Intel doubles throughput, slashes power to stave off DATAPOCALYPSE
With 750 gigabytes/sec looming, strong measures must be taken
Research@Intel Intel researchers have developed a prototype interconnect that they say will both increase bandwidth and lower power requirements, whether used for simple CPU-to-CPU connections or scaled up to connect tens of thousands of CPUs in a data center.
"Based on past trends, every four years the bandwidth requirements for systems is increasing by an order of magnitude," Intel senior research scientist Mozhgan Mansuri told The Reg at the annual Research@Intel dog and pony show in San Francisco on Tuesday.
If this trend continues, she said, by 2020 bandwidth needs will be in the range of 750 gigabytes per second. And since today's most efficient interconnects require about 10 or 15 picojoules per bit, the juice required to power that bandwidth will be about 50 per cent of the whole system in 2020, "which is unacceptable."
Mansouri describing this slide showing the growing power needs of I/O: 'There's a lot of assumptions
there, but the point is that if we don't do anything about the I/O power, we're getting into trouble.'
The solution that Mansouri and her colleagues have come up with is called, rather straightforwardly, "Scalable Energy Efficient I/O". Their setup consists of 64 bidirectional lanes controlled by a global clock – and it's that clock that is key to their system's efficiency, Mansouri said.

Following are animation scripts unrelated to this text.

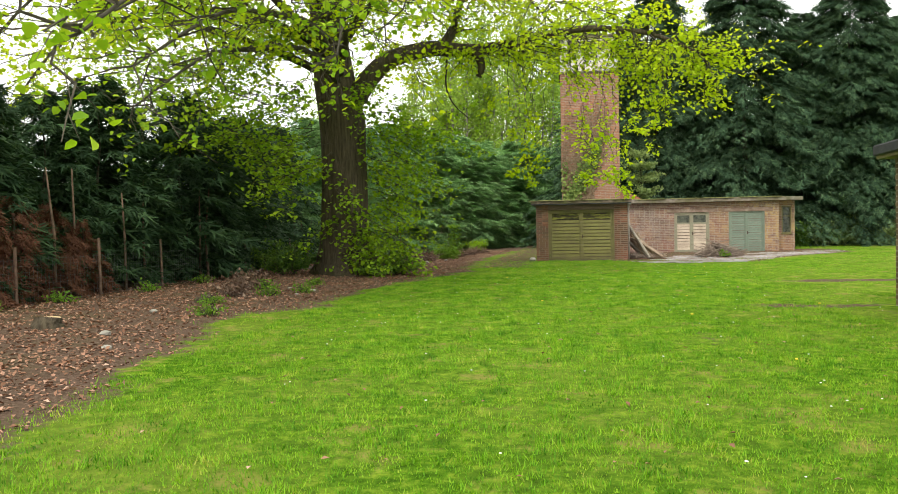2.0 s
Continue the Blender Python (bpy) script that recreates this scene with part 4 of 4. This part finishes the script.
# ---- ivy, saplings and shrubs ----
def build_ivy():
    rs = np.random.RandomState(401)
    ivy = thing("ivy", "climbing ivy, part dry, on the brick chimney tower", "climber")
    stems, live, dry = Buf(), [], []
    for i in range(34):
        x, z = rs.uniform(0.75, 2.0), 2.0
        pts = []
        lean = rs.uniform(-0.05, 0.32)
        for _ in range(rs.randint(9, 22)):
            pts.append((min(max(x, 0.63), 3.3), CY0 - 0.018, z))
            x += lean * 0.3 + rs.normal() * 0.09
            z += rs.uniform(0.18, 0.34)
        stems.tube(pts, [0.012 * (1 - 0.8 * k / len(pts)) + 0.002 for k in range(len(pts))], 4)
        for p in pts:
            n = 12
            dry.append(np.array(p) + rs.normal(size=(n, 3)) * [0.13, 0.012, 0.13] + [0, -0.02, 0])
    for i in range(1000):
        s = rs.uniform(0, 1)
        c = np.array([0.85 + 1.65 * s, CY0 - 0.06, 2.35 + 2.9 * s ** 1.2])
        w = 0.08 + 0.17 * math.sin(math.pi * min(1, s * 1.1))
        live.append((c + rs.normal(size=3) * [w, 0.045, w * 1.1])[None])
    for i in range(90):
        live.append((np.array([0.72, CY0 - 0.06, rs.uniform(2.1, 4.2)]) + rs.normal(size=3) * [0.08, 0.04, 0.1])[None])
    part("stem", stems, M_STICK, ivy, "dry woody stems", kind="stuff")
    for nm, ps, mt, sz in (("leaf", live, M_IVY, 0.13), ("dry_leaf", dry, M_DEADIVY, 0.06)):
        ps = np.concatenate(ps)
        ps[:, 1] = np.minimum(ps[:, 1], CY0 - 0.03)
        ps = ps[(ps[:, 0] > CX0 + 0.02) & (ps[:, 0] < CX1 - 0.05) & (ps[:, 2] < 8.4)]
        n = len(ps)
        part(nm, leaf_soup(nm, ps, unit(rs, n) * 0.7 + [0, -0.25, -0.8], unit(rs, n) * 0.5 + [0, -1, 0.4], rs.uniform(0.7, 1.3, n) * sz, mt, 0.95, 0.2, 0.4), mt, ivy, kind="stuff")


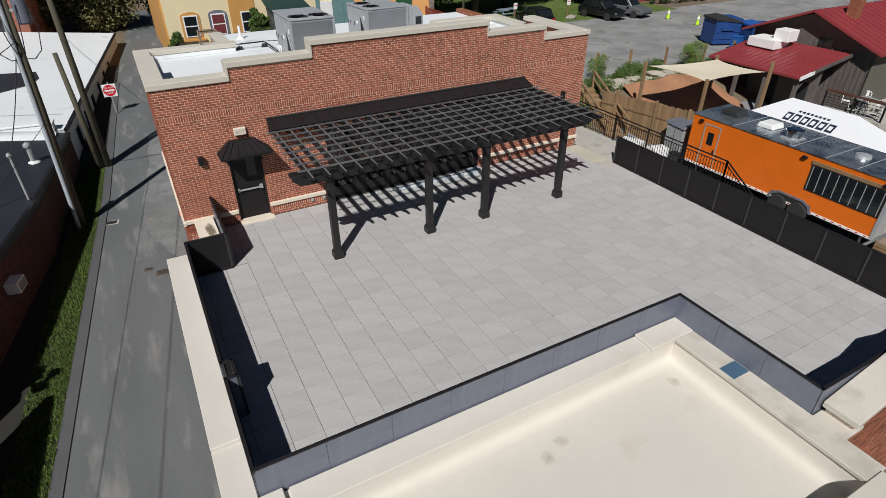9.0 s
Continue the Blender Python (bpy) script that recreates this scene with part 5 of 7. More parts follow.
part("plate", Shape().box(-0.2, 0.2, -0.012, 0, 0, 0.62), "white", notice)
for k in range(4):
    part("letter_bar", Shape().box(-0.14, 0.14, -0.018, -0.013, 0.08 + 0.12 * k, 0.14 + 0.12 * k), "tank_red", notice)
part("post", Shape().box(-0.04, 0.04, 0.001, 0.08, -1.4, 0.6), "red_wood", notice)

# ---- poles and wires ----


def utility_pole(x, y, h, label, lean=(0, 0), conduit=False, tanks=False, r=0.15, arm=False):
    z = land(x, y)
    ob = thing("utility_pole", (x, y, z), label, "pole", "utility poles")
    t = Vector((lean[0], lean[1], h))
    part("shaft", Shape().tube((0, 0, -0.5), t, r * 1.15, r * 0.75, 12), "pole_wood", ob, smooth=True)
    if conduit:
        part("conduit", Shape().tube((-0.12, -0.17, 0), Vector((-0.12, -0.14, 0)) + t * 0.93, 0.085, n=10), "conduit_grey", ob, "pale metal conduit")
    if tanks:
        for k in (-1, 1):
            c = t * 0.777 + Vector((k * 0.47, -0.12, 0))
            tank = part("transformer", Shape().lathe([(0.20, -0.48), (0.235, -0.42), (0.235, 0.40), (0.20, 0.48), (0.06, 0.52)], c, 16), "zinc", ob, "grey transformer can", smooth=False)
            part("bushing", Shape().lathe([(0.05, 0.5), (0.07, 0.6), (0.03, 0.72)], c, 8), "steel", tank)
            part("bracket", Shape().beam(c, t * 0.777, 0.06, 0.1), "steel", tank)
            part("lead", Shape().path([c + Vector((k * 0.2, -0.1, 0.3)), c + Vector((k * 0.35, -0.2, -0.6)), c + Vector((k * 0.2, -0.15, -1.4)), c + Vector((-k * 0.1, -0.1, -1.7)), t * 0.63], 0.018, 5), "rubber", tank)
            part("lead", Shape().path([c + Vector((-k * 0.1, -0.24, 0.2)), c + Vector((-k * 0.25, -0.3, -1.0)), c + Vector((-k * 0.35, -0.1, -1.5))], 0.018, 5), "rubber", tank)
    if arm:
        part("cross_arm", Shape().beam(t * 0.985 + Vector((-1.1, -0.1, 0)), t * 0.985 + Vector((1.1, -0.1, 0)), 0.1, 0.12), "pole_wood", ob)
        for k in (-1.0, -0.4, 0.4, 1.0):
            part("insulator", Shape().lathe([(0.05, 0.06), (0.06, 0.14), (0.02, 0.2)], t * 0.985 + Vector((k, -0.1, 0)), 8), "steel", ob)
    return ob


utility_pole(-3.95, 9.85, 11.5, "tall wooden power pole with transformers and a metal conduit", (0.35, 0.0), True, True, 0.16, True)
utility_pole(-2.62, 15.6, 12.5, "tall wooden power pole behind the brick building", (-0.10, 0.1), False, False, 0.15, True)
utility_pole(-2.95, 15.5, 5.9, "cut-off wooden pole stub beside a taller pole", (-0.25, 0.0), False, False, 0.14)
utility_pole(25.6, 27.0, 9.5, "thin grey wooden light pole by the grass", (0.35, 0.1), False, False, 0.11)
lamp = thing("street_lamp", (-32.6, 22.0, -2), "tall grey metal street lamp on the far street", "street lamp")
part("pole", Shape().tube((0, 0, 0), (-0.1, 0, 11.5), 0.13, 0.09, 10), "steel_light", lamp)
part("arm", Shape().path([(-0.3, 0, 5.2), (-0.8, 0, 5.9), (-1.9, 0, 6.0)], 0.045, 6), "steel_light", lamp)
part("lamp_head", Shape().box(-2.5, -1.7, -0.12, 0.12, 5.94, 6.06), "steel_light", lamp, bevel=0.03)
lamp = thing("street_lamp", (-29.0, 62.0, -2), "far wooden pole by the houses", "pole")
part("pole", Shape().tube((0, 0, 0), (0, 0, 13), 0.14, 0.1, 8), "pole_wood", lamp)


def wire(pts, label, r=0.016, sag=0.5):
    """A hanging cable through the given places."""
    ob = thing("cable", pts[0], label, "cable", "overhead cables")
    o = Vector(pts[0])
    line = []
    for a, b in zip(pts, pts[1:]):
        a, b = Vector(a), Vector(b)
        for k in range(0 if not line else 1, 13):
            t = k / 12
            line.append(a.lerp(b, t) - o - Vector((0, 0, sag * 4 * t * (1 - t))))
    s = Shape()
    for k, p in enumerate(line):
        d = (line[min(k + 1, len(line) - 1)] - line[max(k - 1, 0)]).normalized()
        q = d.to_track_quat("Z", "Y")
        s.v += [tuple(p + q @ Vector((r * math.cos(i * 1.2566), r * math.sin(i * 1.2566), 0))) for i in range(5)]
    s.f += [(k * 5 + i, k * 5 + (i + 1) % 5, k * 5 + 5 + (i + 1) % 5, k * 5 + 5 + i) for k in range(len(line) - 1) for i in range(5)]
    part("wire", s, "rubber", ob)


wire([(-3.62, 9.8, 5.2), (-40, 12.5, 4.6)], "black overhead cable crossing the roofs", 0.028, 0.7)
wire([(-3.7, 9.8, 4.4), (-5.22, 8.65, 0.35), (-24, -9, -0.6)], "black service cable down to a roof mast", 0.018, 0.25)
wire([(-3.62, 9.8, 6.9), (-2.7, 15.6, 8.0), (-1.0, 45, 8.0)], "power line along the alley", 0.015, 0.4)
wire([(-3.62, 9.8, 5.9), (-9, 44, 4.4)], "thin power line to the brick block", 0.015, 0.4)
wire([(-2.7, 15.6, 6.5), (11, 30.0, 3.2)], "thin service line to the painted row", 0.012, 0.6)
wire([(-3.7, 9.8, 4.3), (-9.6, -21, 4.0)], "power line running along the alley", 0.014, 0.1)
wire([(-3.8, 9.8, 1.2), (-8.7, -17, 0.6)], "second power line along the alley", 0.011, 0.1)

# do-not-enter sign
sign = thing("traffic_sign", (-1.80, 23.2, land(-1.8, 23.2)), "square white and red no-entry sign on a thin post", "road sign")
part("post", Shape().box(-0.03, 0.03, 0.01, 0.05, 0, 2.0), "steel", sign)
plate = part("plate", Shape().box(-0.38, 0.38, -0.01, 0.01, 1.12, 1.88), "white", sign, bevel=0.003)
disc = part("red_disc", Shape().lathe([(0.345, 0.0), (0.345, 0.004)], n=32), "sign_red", plate)
disc.matrix_local = pose(0, -0.011, 1.5, 90)
part("white_bar", Shape().box(-0.27, 0.27, -0.020, -0.0155, 1.45, 1.55), "white", plate)
for text, zz in (("DO NOT", 1.63), ("ENTER", 1.30)):
    cu = bpy.data.curves.new("lettering", "FONT")
    cu.body, cu.align_x, cu.size, cu.extrude = text, "CENTER", 0.13, 0.001
    cu.materials.append(M["white"])
    t = new("lettering", cu)
    t.parent = plate
    t.matrix_local = pose(0, -0.018, zz, 90)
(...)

The global clock takes advantage of the fact that although systems require more and more peak bandwidth, most of the time they're not running at that rate, but instead they're perhaps idling or running workloads that require only half that peak.
If you want to conserve power in current implementations, she said, you simply turn off lanes that aren't needed, but keep the clock at the same rate – if you only need half the bandwidth, you turn off half the lanes. "So in that case, you just get the linear power saving – your bandwidth goes down by half, your power goes down by half."
In Scalable Energy Efficient I/O, if you want to halve the bandwidth of the interconnect, instead of turning off half the lanes, you keep all the lanes running but drop the throughput of each of the lanes. By doing so, the power requirements drop in a curve that's notably steeper than mere linearity. "So potentially I get much better power saving than the linear bandwidth of scaling gives me," Mansuri said.
The power savings and the throughput can can both be considerable, she said, showing slides that gave examples such as an 8-link, four-socket blade using a 32-lane setup for her team's design consuming 22 watts and providing 8 terabits per second throughput, compared with a 32-lane PCIe 3.0 setup consuming 62 watts and providing 4 terabits per second throughput.
Twice the throughput at less than half the power; what's not to like except the price tag?
Another slide imagined a data center with 100,000 links, in which a prototype 32-lane Intel system consumed 270 kilowatts to provide an aggregate of 100 petabits per second, while a 32-lane PCIe 3.0 setup consumed 770 kilowatts to pump along 50 petabits per second.
Mansuri emphasized that the prototype which she showed us humming along nicely was just that – a prototype – and that much work needs to be done both in its design and its manufacturability at a reasonable cost. "So this will be more attractive to the high end," she said, "and that's why we're looking to the data center." ®